WHAT IS NEEDED:
Leave out the images and repeat the listing below without a single change.

INFORMATION SHOWN:
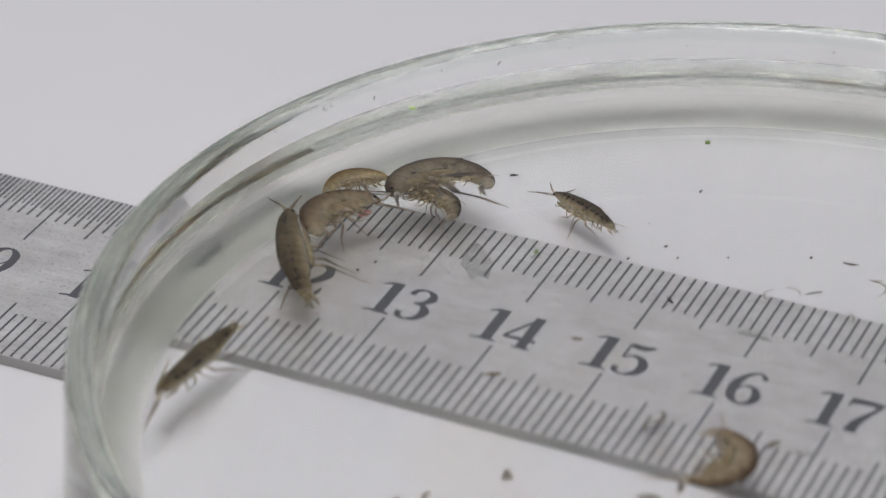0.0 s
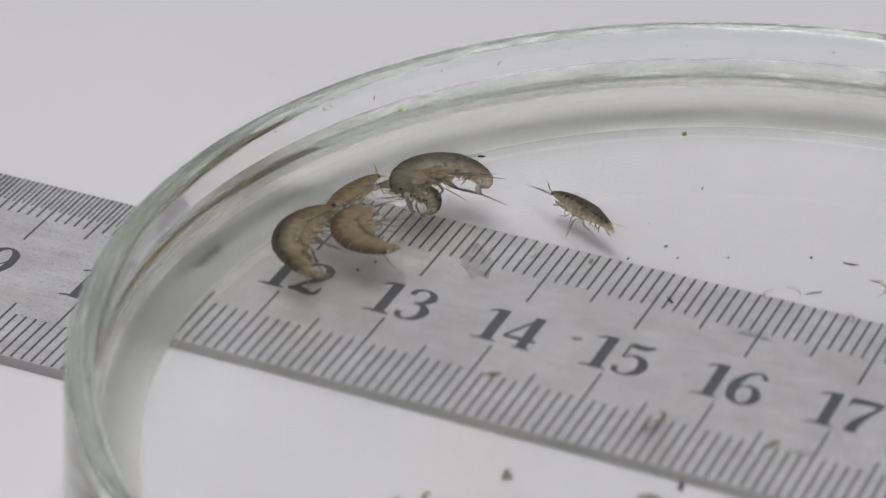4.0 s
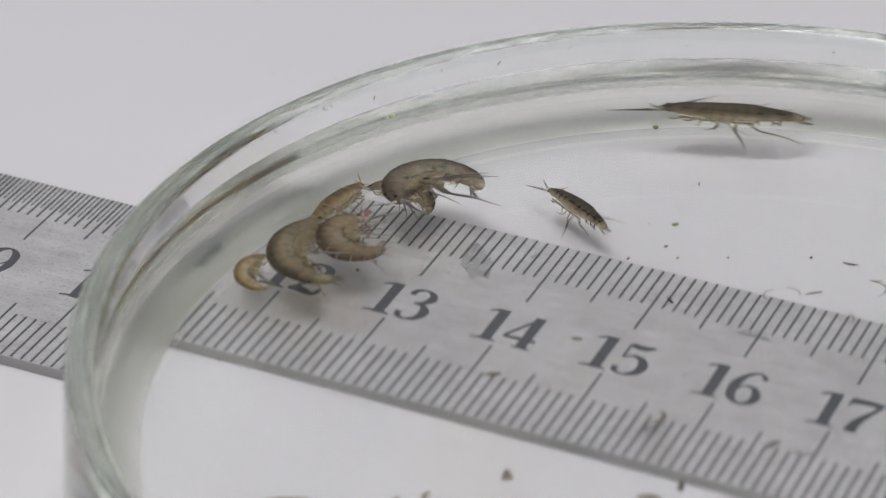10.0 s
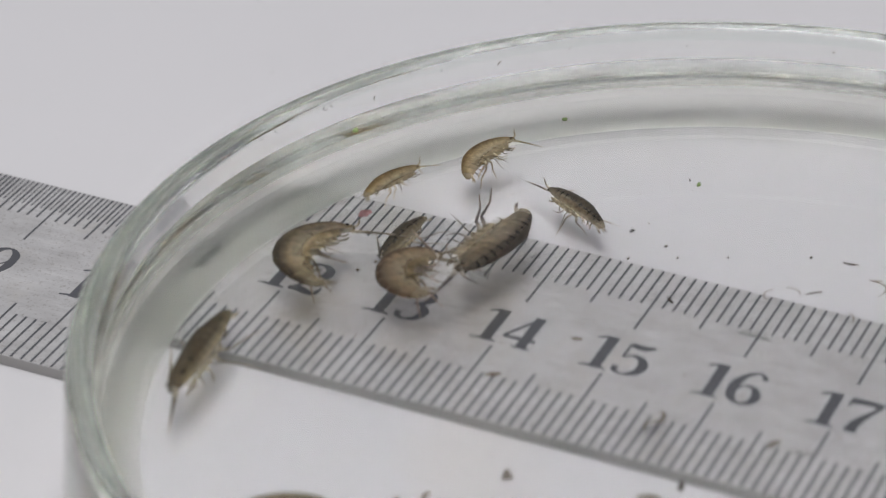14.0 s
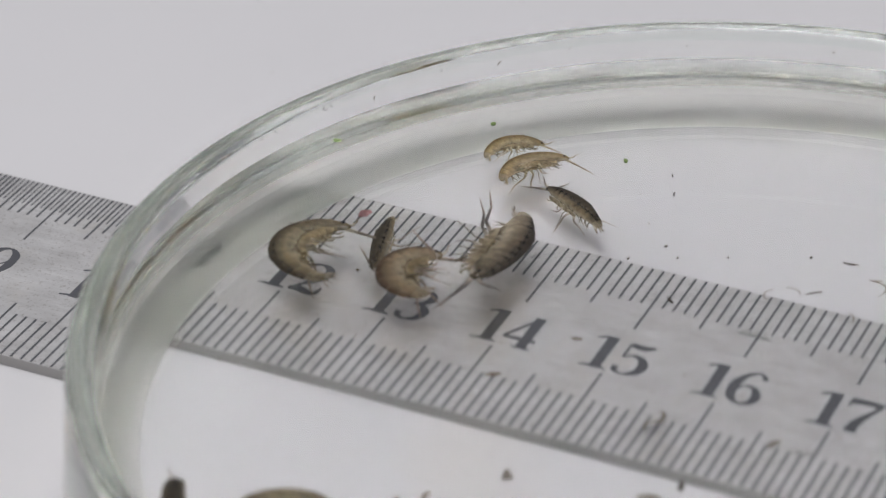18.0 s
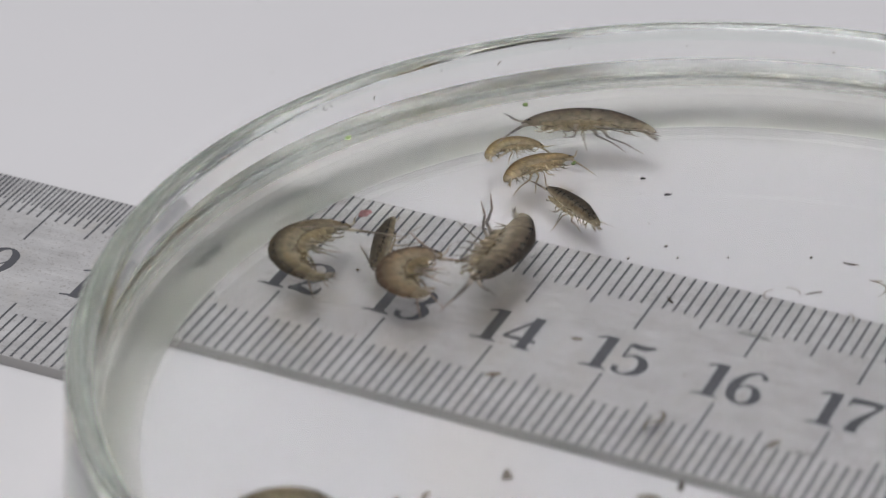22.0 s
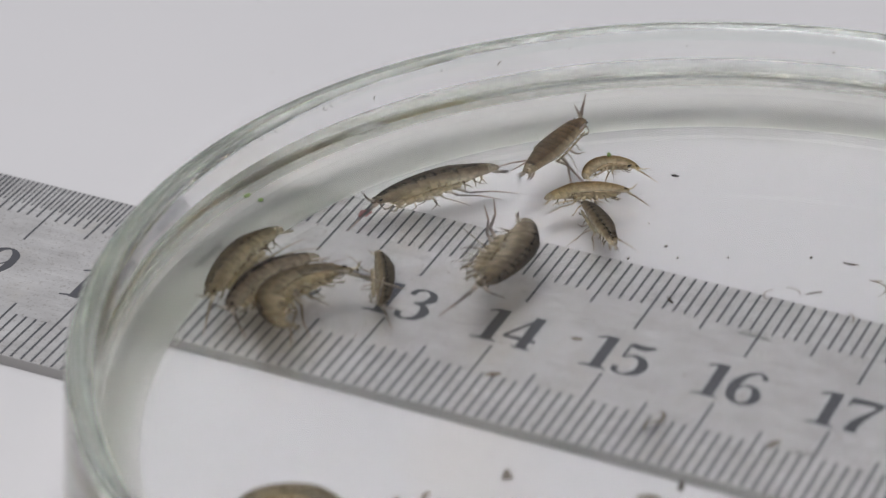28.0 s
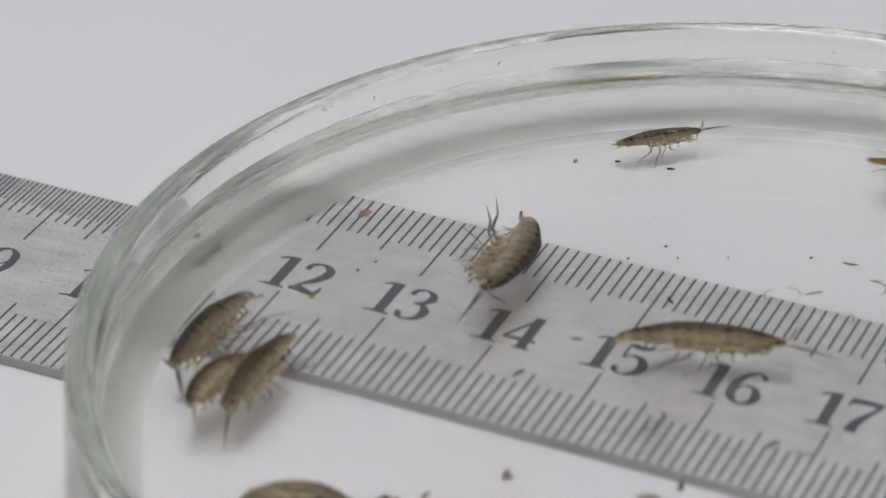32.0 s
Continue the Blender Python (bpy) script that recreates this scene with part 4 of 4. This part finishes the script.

CORRECT RESPONSE:
0.0 s
4.0 s
10.0 s
14.0 s
18.0 s
22.0 s
28.0 s
32.0 s
Continue the Blender Python (bpy) script that recreates this scene with part 4 of 4. This part finishes the script.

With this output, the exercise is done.